In the film, Jim Hutton is reduced to a sexless being, initially rejecting Mercury, chastising him for being sexual, and offering friendship above all else. He tosses in a “Call me when you find yourself” before walking out. His only other presence in the film is as accompaniment to Live Aid, staring in wonder at the singer performing, before the credits note that he was with Mercury until his death. He lacks any personality in his minor screen time, a stark contrast to the deep characterization that Mary Austin got. This simplification of their romance couldn’t be further from the truth.

Mercury first hit on Hutton in 1985, while dating both Valentin and Kirchberger, at the Copacabana with his usual pick-up line: “How big’s your dick?” They spent the night together. Hutton didn’t hear from Mercury for months (due to his tax exile in Munich), and then got a call out of the blue inviting him to a dinner party. The start of their relationship was long-distance: Freddie flying to London one week, Jim flying to Munich the next. When his exile in Munich had come to an end, it was Jim — not Barbara — that Freddie chose as his live-in partner. Jim, who discovered he was HIV+ himself, did not leave Freddie’s side until his death (though the two lived with numerous others, some former lovers, in their home together).

In Bohemian Rhapsody, DJ Kenny Everett is reduced to being a gay friend that Mary suspects Freddie is cheating on her with, instead of a man that maintained a lengthy friendship with the lead singer and helped his career by debuting and playing “Bohemian Rhapsody” 14 times over one weekend. Their friendship was actually only fractured by the expose that one of Mercury’s supposed close friends gave the world. That man was Paul Prenter.

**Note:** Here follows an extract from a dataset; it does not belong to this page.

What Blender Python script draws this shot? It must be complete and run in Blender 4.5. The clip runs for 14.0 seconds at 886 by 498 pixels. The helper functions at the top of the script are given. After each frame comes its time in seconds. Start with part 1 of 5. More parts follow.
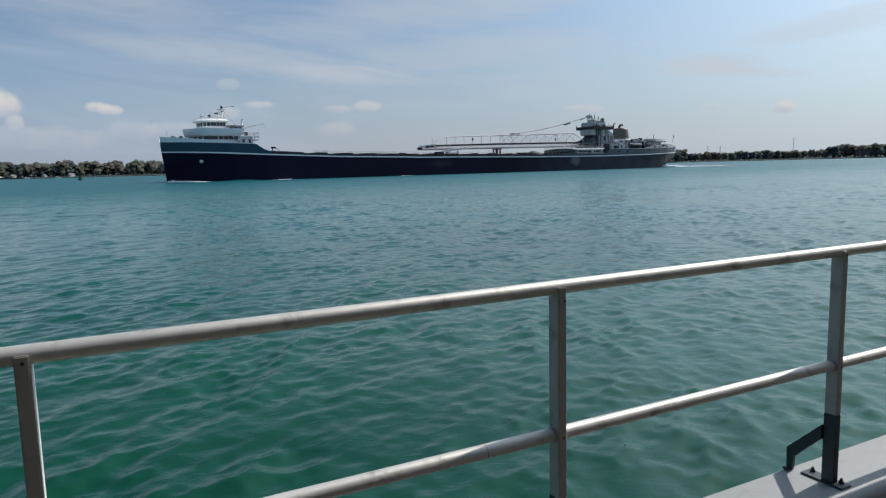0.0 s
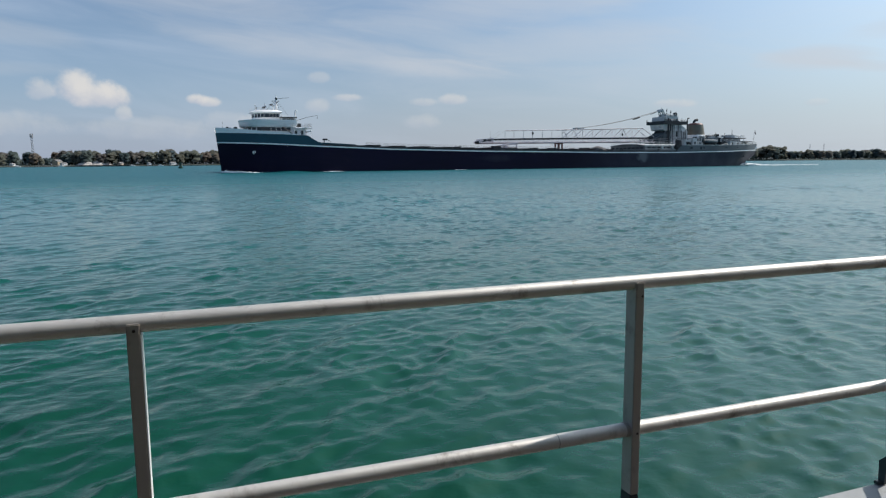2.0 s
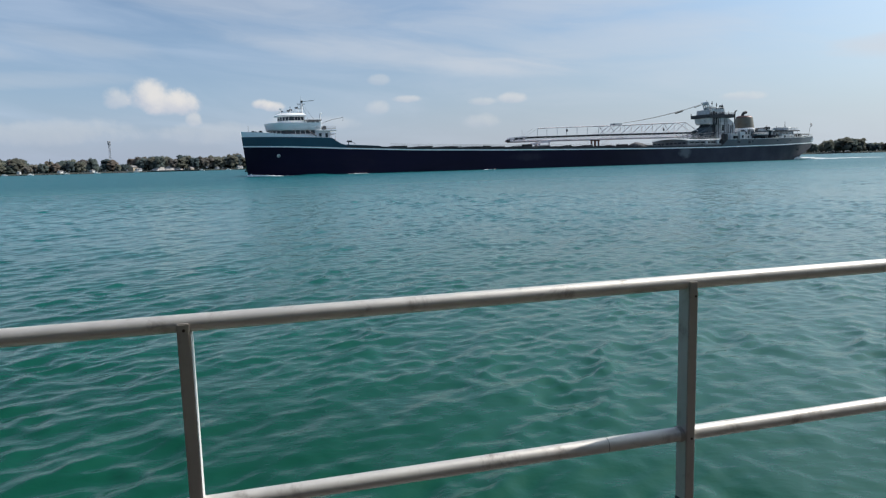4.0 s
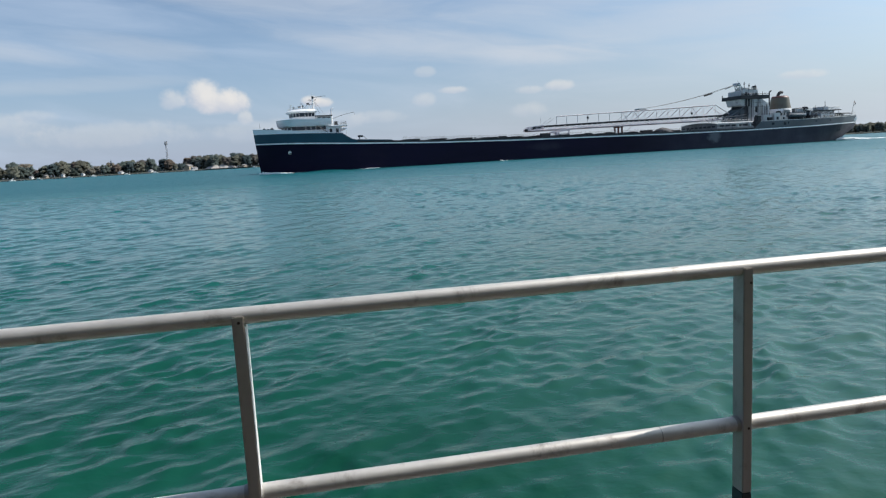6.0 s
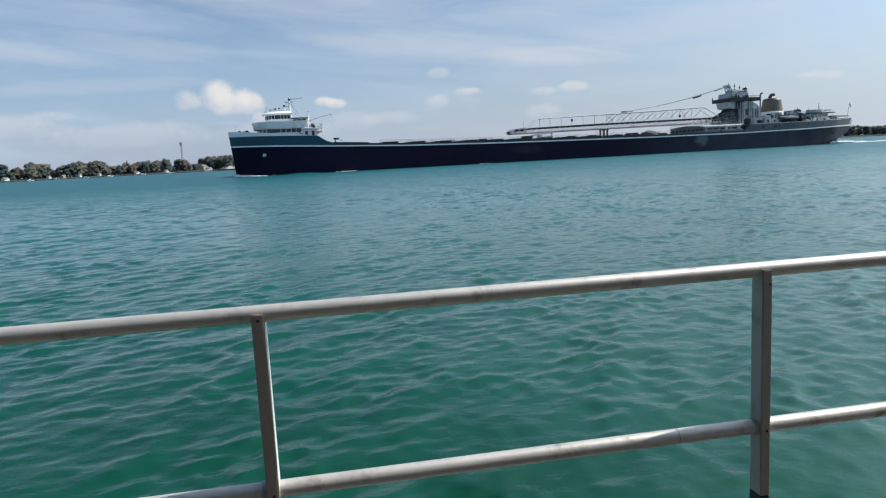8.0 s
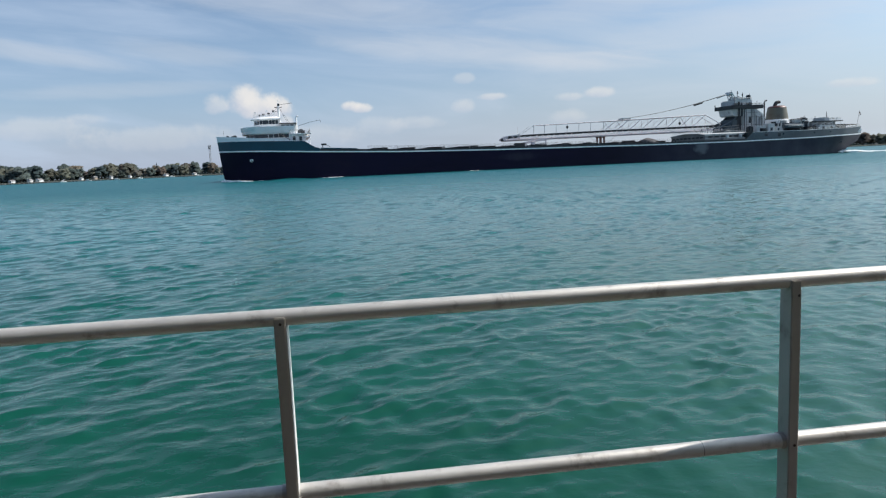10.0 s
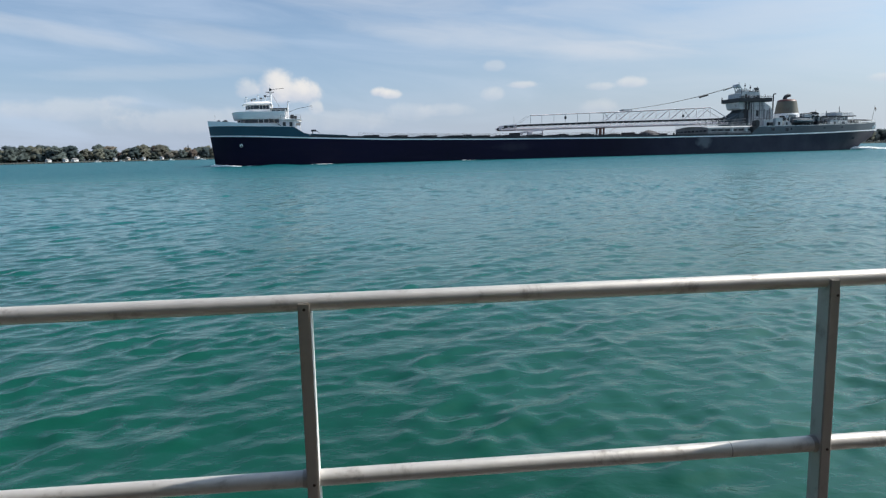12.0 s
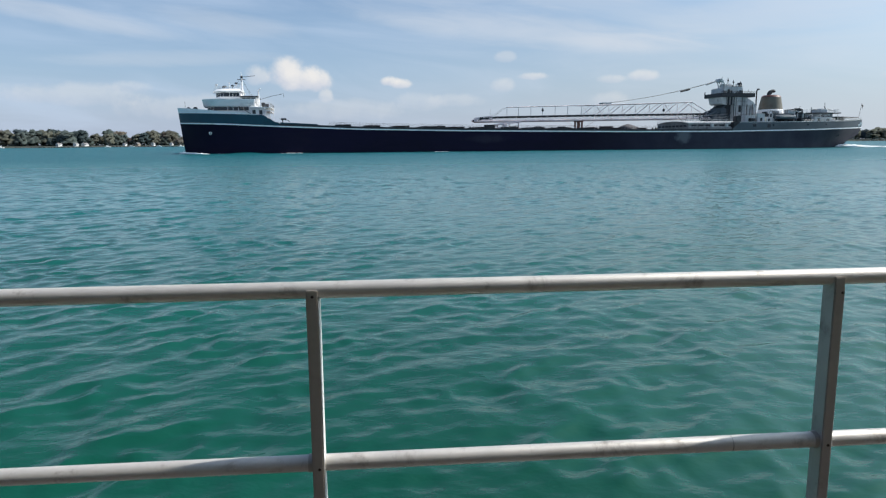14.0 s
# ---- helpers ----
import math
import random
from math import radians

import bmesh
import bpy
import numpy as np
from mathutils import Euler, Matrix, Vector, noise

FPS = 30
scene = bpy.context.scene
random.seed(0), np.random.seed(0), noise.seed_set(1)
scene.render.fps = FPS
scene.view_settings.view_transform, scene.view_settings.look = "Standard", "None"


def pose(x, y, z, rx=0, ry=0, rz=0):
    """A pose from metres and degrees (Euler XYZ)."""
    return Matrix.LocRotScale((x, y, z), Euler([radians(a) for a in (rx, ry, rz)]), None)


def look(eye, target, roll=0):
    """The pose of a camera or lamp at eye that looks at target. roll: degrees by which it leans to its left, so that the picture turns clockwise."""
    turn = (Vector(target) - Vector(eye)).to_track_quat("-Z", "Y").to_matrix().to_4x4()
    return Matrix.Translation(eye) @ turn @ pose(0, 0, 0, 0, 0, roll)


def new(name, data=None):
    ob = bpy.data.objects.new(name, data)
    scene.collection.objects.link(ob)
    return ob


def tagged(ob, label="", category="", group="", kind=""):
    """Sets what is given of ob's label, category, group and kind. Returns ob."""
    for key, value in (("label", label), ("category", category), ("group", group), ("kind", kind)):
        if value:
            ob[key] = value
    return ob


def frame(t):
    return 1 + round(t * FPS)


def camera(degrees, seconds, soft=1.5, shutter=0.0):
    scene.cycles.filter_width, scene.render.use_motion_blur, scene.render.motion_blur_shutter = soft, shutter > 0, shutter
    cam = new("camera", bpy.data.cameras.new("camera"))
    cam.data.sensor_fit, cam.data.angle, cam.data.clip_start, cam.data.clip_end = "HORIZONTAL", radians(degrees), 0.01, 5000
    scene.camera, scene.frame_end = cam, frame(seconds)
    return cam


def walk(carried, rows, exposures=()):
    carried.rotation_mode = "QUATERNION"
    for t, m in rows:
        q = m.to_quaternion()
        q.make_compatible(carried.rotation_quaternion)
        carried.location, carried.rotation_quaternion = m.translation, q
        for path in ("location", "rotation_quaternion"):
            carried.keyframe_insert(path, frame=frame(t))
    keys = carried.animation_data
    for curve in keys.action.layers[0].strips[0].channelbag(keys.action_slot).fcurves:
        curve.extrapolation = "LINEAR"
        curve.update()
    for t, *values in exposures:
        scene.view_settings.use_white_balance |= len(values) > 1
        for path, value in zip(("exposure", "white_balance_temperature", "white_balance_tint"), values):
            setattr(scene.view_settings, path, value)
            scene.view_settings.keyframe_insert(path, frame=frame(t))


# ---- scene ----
cam = camera(66.88, 14.0, soft=1.25)
# seconds, x, y, z, yaw, pitch, roll; the rail runs along x, the water lies at z = 0
ROWS = [
    (0, 0.192, -1.872, 2.273, -27.346, -6.987, 1.382),
    (0.5, 0.179, -1.855, 2.269, -25.836, -6.941, 1.367),
    (1, 0.155, -1.850, 2.271, -24.039, -7.088, 1.068),
    (1.5, 0.129, -1.872, 2.266, -22.065, -7.276, 0.623),
    (2, 0.175, -1.927, 2.267, -20.284, -7.403, 0.469),
    (2.5, 0.211, -1.963, 2.265, -18.754, -7.426, 0.396),
    (3, 0.219, -1.952, 2.266, -17.448, -7.318, 0.711),
    (5.5, 0.237, -1.919, 2.264, -12.253, -7.730, 2.778),
    (6, 0.234, -1.937, 2.264, -11.231, -7.947, 3.149),
    (6.5, 0.235, -1.955, 2.264, -10.444, -8.031, 3.259),
    (7, 0.227, -1.955, 2.262, -10.111, -8.069, 3.206),
    (7.5, 0.217, -1.944, 2.261, -10.239, -7.960, 3.049),
    (10, 0.222, -1.936, 2.264, -8.028, -7.277, 2.533),
    (10.5, 0.221, -1.928, 2.264, -7.164, -7.432, 2.444),
    (11, 0.227, -1.914, 2.265, -6.563, -7.661, 2.206),
    (11.5, 0.229, -1.906, 2.262, -6.086, -7.948, 1.888),
    (12, 0.223, -1.904, 2.262, -5.666, -8.233, 1.389),
    (12.5, 0.221, -1.903, 2.261, -5.278, -8.474, 0.910),
    (13, 0.224, -1.895, 2.260, -5.075, -8.689, 0.501),
    (13.5, 0.221, -1.915, 2.262, -4.941, -8.854, 0.392),
    (14, 0.221, -1.924, 2.264, -4.902, -9.006, 0.455),
]
walk(cam, [(t, pose(x, y, z, 90 + pitch, roll, yaw)) for t, x, y, z, yaw, pitch, roll in ROWS],
     exposures=[(0.0, -0.27), (3.0, -0.10), (6.0, 0.0), (10.0, 0.05), (14.0, 0.10)])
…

On screen, Mercury’s personal manager and friend Paul Prenter spends the entirety of his time with Freddie leading him down the wrong roads, making bad decisions, and encouraging his drug use and sexual proclivities, only to sell him out after their split. The film posits that by bringing him all the sex, drugs, and alcohol that Mercury wanted, he was corrupting the man until he was cut off. The truth is that this is what Mercury wanted, until he didn’t, and he wasn’t manipulated into this. Often times, Paul and Barbara even competed for his attention by seeing who could provide the grander spectacle.

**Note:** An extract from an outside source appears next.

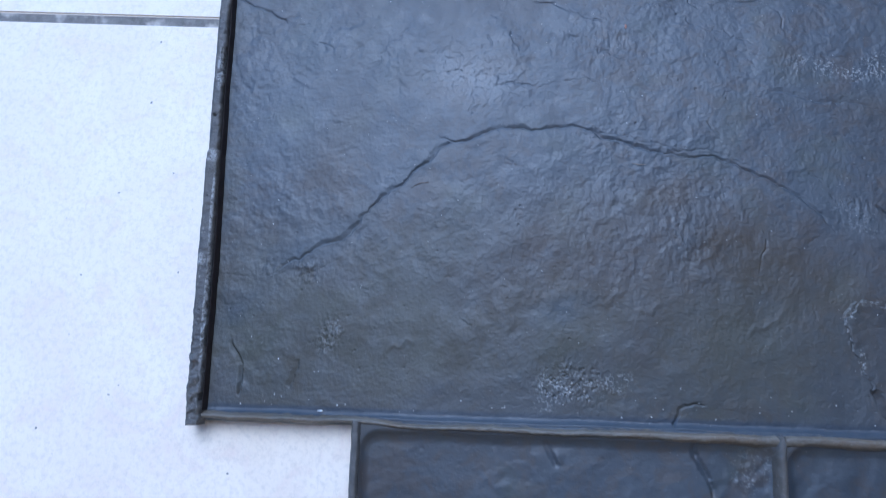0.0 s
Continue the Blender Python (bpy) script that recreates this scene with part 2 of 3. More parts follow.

Prenter’s genuine villainy lies in how he sold out Mercury, revealing every little detail he could about the man to the News of the World for £32,000. Bohemian Rhapsody frames this betrayal as being prompted by the way Prenter was cut off by Mercury when he decided to clean up before Live Aid. The truth is that it happened later down the road, and many have speculated it was actually prompted by Prenter’s resentment of Mercury and Hutton’s relationship.

There is no denying this was a man who took advantage of Mercury, but the way the film places him as a force of pure evil — cutting him off from his bandmates, encouraging hedonism, and pushing him toward isolation — is bullshit and an easy way to imply that queerness was Mercury’s downfall.

To think about how much is missing from Bohemian Rhapsody hurts, not simply because it doesn’t paint a full picture of the man we know as Freddie Mercury, but because it paints something that doesn’t feel honest. It feels like a film made by the remaining members of Queen, for an audience that isn’t actually queer; a film made for some, not all. Freddie can be treated as someone who needs forgiveness, as someone less than good, because he left the band for a short time, because he was too busy being seduced by a queer lifestyle of sex, drugs, and alcohol, because he wasn’t like the rest of them.

But not being like the rest of them is exactly why Freddie Mercury was so iconic. Freddie Mercury was as messy as he was amazing. He made music that made him feel good and made the audience feel good. He lived his life rather shamelessly, for better or worse, and there’s something beautiful and queer about the way he existed. He was a “fuck you” to what the lead of a band was supposed to look like, was supposed to act like. He was, in every way, queer. And he is, undoubtedly, an icon who deserves to be remembered as he was.